In an effort to elude foreign government officials, Grandmaster Park's parents escaped to the northern hills, dropping their son off at a Buddhist Monastery along the way, knowing that they could not properly look after their 8 year old while on the run. For the next decade, he learned ancient hand to hand fighting techniques, the tenets of which he used to form his special brand of TaeKwonDo that he used to dominate national and international martial arts. To this day, he remains the only undefeated TaeKwonDo champion with over 200 wins to his credit.

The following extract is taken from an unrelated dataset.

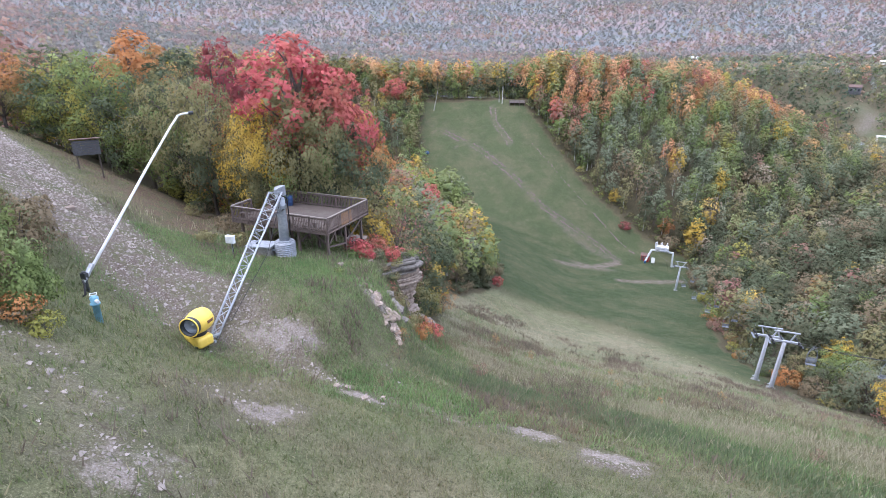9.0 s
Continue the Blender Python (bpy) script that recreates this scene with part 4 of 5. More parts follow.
ROOF_WHITE = surface("white_sheet_roof", (0.82, 0.82, 0.80), 0.5, 0.0, 0.08, 3, 0.03)
DARK_BOARD = surface("dark_board", (0.10, 0.10, 0.105), 0.8, 0.0, 0.3, 9, 0.2)
GLASS = surface("dark_window_glass", (0.03, 0.035, 0.04), 0.12, 0.0, 0.2, 2, 0.0, spec=0.6)

# ---------------------------------------------------------------- viewing deck
DECK_L, DECK_W, DECK_Z = 8.6, 5.6, -24.8
deck_turn = math.degrees(math.atan2(-0.093, 0.9957))
deck_at = Matrix.Translation((-19.4, 73.0, DECK_Z)) @ Matrix.Rotation(radians(deck_turn), 4, "Z")


def build_deck():
    deck = thing("viewing_deck", "weathered brown wooden viewing deck on posts with balustrade", "deck", deck_at)
    x0 = -DECK_L
    plank = part("plank", Shape().box((x0 / 2, 0, 0), (DECK_L - 0.1, 0.135, 0.038)), OLD_WOOD, deck)
    n = int((DECK_W - 0.1) / 0.142)
    plank.matrix_local = Matrix.Translation((0, 0.12, -0.02))
    for k in range(1, n):
        again(plank, deck, Matrix.Translation((random.uniform(-0.01, 0.01), 0.12 + 0.142 * k, -0.02 + random.uniform(-0.004, 0.004))))
    for a, b in (((0, 0), (x0, 0)), ((0, DECK_W), (x0, DECK_W)), ((0, 0), (0, DECK_W)), ((x0, 0), (x0, DECK_W))):
        lift = -0.165 if a[0] != b[0] else -0.16
        part("rim_joist", Shape().beam((a[0], a[1], lift), (b[0], b[1], lift), 0.25 if a[0] == b[0] else 0.05, 0.05 if a[0] == b[0] else 0.25), RAIL_WOOD, deck)
    for k in range(1, 8):
        part("joist", Shape().box((x0 * k / 8, DECK_W / 2, -0.15), (0.05, DECK_W - 0.1, 0.2)), OLD_WOOD, deck)
    for v in (0.45, DECK_W - 0.45):
        part("girder", Shape().box((x0 / 2, v, -0.36), (DECK_L - 0.3, 0.1, 0.2)), RAIL_WOOD, deck)
    for u in (0.35, 2.9, 5.5, 8.2):
        for v in (0.45, DECK_W / 2 if u == 0.35 else 2.9, DECK_W - 0.45):
            foot = deck_at @ Vector((-u, v, 0))
            low = ground_at(foot.x, foot.y) - DECK_Z - 0.2
            if low < -0.6:
                part("leg", Shape().box((-u, v, (low - 0.26) / 2), (0.17, 0.17, -low - 0.26), bevel=0.012), RAIL_WOOD, deck)
    for (u1, v1, z1), (u2, v2, z2) in (((0.35, 0.5, -1.35), (0.35, 2.7, -1.75)), ((0.35, 2.9, -1.6), (0.35, 5.0, -0.5)), ((0.45, 0.45, -1.3), (1.5, 0.45, -0.45)), ((2.8, 0.45, -1.2), (2.0, 0.45, -0.45)),
                                       ((5.4, 0.45, -1.1), (4.5, 0.45, -0.45)), ((0.35, 0.55, -1.1), (0.35, 1.3, -0.45))):
        part("brace", Shape().beam((-u1 + 0.1, v1, z1), (-u2 + 0.1, v2, z2), 0.05, 0.13), RAIL_WOOD, deck)
    # balustrade: front, right end, back and two lengths of the far end
    runs = (((0, 0), (DECK_L, 0)), ((0, 0), (0, DECK_W)), ((0, DECK_W), (DECK_L, DECK_W)), ((DECK_L, 0), (DECK_L, 2.2)), ((DECK_L, 4.1), (DECK_L, DECK_W)))
    picket = part("baluster", Shape().box((0, 0, 0.42), (0.04, 0.04, 0.98)), RAIL_WOOD, deck)
    picket.matrix_local = Matrix.Translation((-0.16, -0.05, 0))
    fresh = None
    for (ua, va), (ub, vb) in runs:
        along_u = ua != ub
        length = abs(ub - ua) + abs(vb - va)
        out = (0, -0.05 if va == 0 else 0.05) if along_u else (0.05 if ua == 0 else -0.05, 0)
        a, b = Vector((-ua + out[0], va + out[1], 0)), Vector((-ub + out[0], vb + out[1], 0))
        d = (b - a).normalized()
        count = max(2, round(length / 1.45))
        for k in range(count + 1):
            p = a.lerp(b, k / count)
            part("rail_post", Shape().box((p.x, p.y, 0.33), (0.095, 0.095, 1.26), bevel=0.006), RAIL_WOOD, deck)
        for z, w, h, mat, nm in ((1.02, 0.15, 0.04, CAP_WOOD if (va == 0 or ua == 0) else RAIL_WOOD, "cap_rail"), (0.9, 0.04, 0.09, RAIL_WOOD, "top_rail"), (0.1, 0.04, 0.09, RAIL_WOOD, "bottom_rail")):
            ext = 0.07 if nm == "cap_rail" else 0.0
            c = (a + b) / 2
            size = (length + ext, w, h) if along_u else (w, length + ext - (0.16 if nm == "cap_rail" else 0), h)
            part(nm, Shape().box((c.x, c.y, z), size, bevel=0.006), mat, deck)
        m = int(length / 0.14)
        for k in range(1, m):
            p = a + d * (k * length / m)
            if ua == ub == 0 and 1.75 < p.y < 3.2:
                if fresh is None:
                    fresh = part("new_baluster", Shape().box((0, 0, 0.42), (0.045, 0.045, 0.98)), NEW_WOOD, deck, "unstained replacement baluster")
                    fresh.matrix_local = Matrix.Translation((p.x, p.y, 0))
                else:
                    again(fresh, deck, Matrix.Translation((p.x, p.y, 0)))
            else:
                again(picket, deck, Matrix.Translation((p.x, p.y, random.uniform(-0.015, 0.015))) @ Matrix.Rotation(random.uniform(-0.02, 0.02), 4, "Y"))
    part("new_rail", Shape().box((0.055, 2.5, 0.07), (0.05, 1.5, 0.1)), NEW_WOOD, deck, "unstained replacement rail")
    part("bench_board", Shape().box((-4.6, 0.42, 0.42), (7.2, 0.34, 0.05), bevel=0.008), OLD_WOOD, deck)
    for u in (1.4, 3.6, 5.8, 8.0):
        part("bench_leg", Shape().box((-u, 0.42, 0.2), (0.09, 0.28, 0.4)), OLD_WOOD, deck)
    # short ramp at the open far end
    ramp_end = deck_at @ Vector((-DECK_L - 2.0, 3.1, 0))
    part("ramp", Shape().beam((-DECK_L + 0.02, 3.15, -0.06), (-DECK_L - 2.0, 3.15, max(-0.9, ground_at(ramp_end.x, ramp_end.y) - DECK_Z)), 1.6, 0.06), OLD_WOOD, deck)
    return deck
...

With South Korea finally free from foreign rule in the 1950s, the government constructed a variety of strategies to introduce itself to the world. One the strategies was bringing its national martial art, TaeKwonDo, to the masses. Grandmaster Park was integral to that strategy. After leading South Korea to an epic win in an international competition against rival Japan in 1965, Grandmaster Park was asked to go to America to help the superpower learn both the physical and spiritual beauty of their martial art. In the 1970s and 1980s Grandmaster Park helped to open a series of Dojangs in the New York/New Jersey area and in Florida. Grandmaster Park was so successful that, in 1992, he was asked to coach the USA TaeKwonDo Olympic team that competed in Barcelona, Spain, and won the gold medal. Amazingly, at the age of 80, he continues to train "future champions" from his home Dojang in Jersey City, NJ, as well as self-defense programs he teaches at both West Point and the Naval Academy.
Besides chronicling this incredible immigrant success story, we also wanted to do our part in highlighting the beauty of an Asian story. With the rise in Asian Hate crime happening in 2021, we are hoping to humanize Asian culture with this inspiring piece. And ideally get enough exposure via this Film Festival run to convert this short film into a full documentary feature.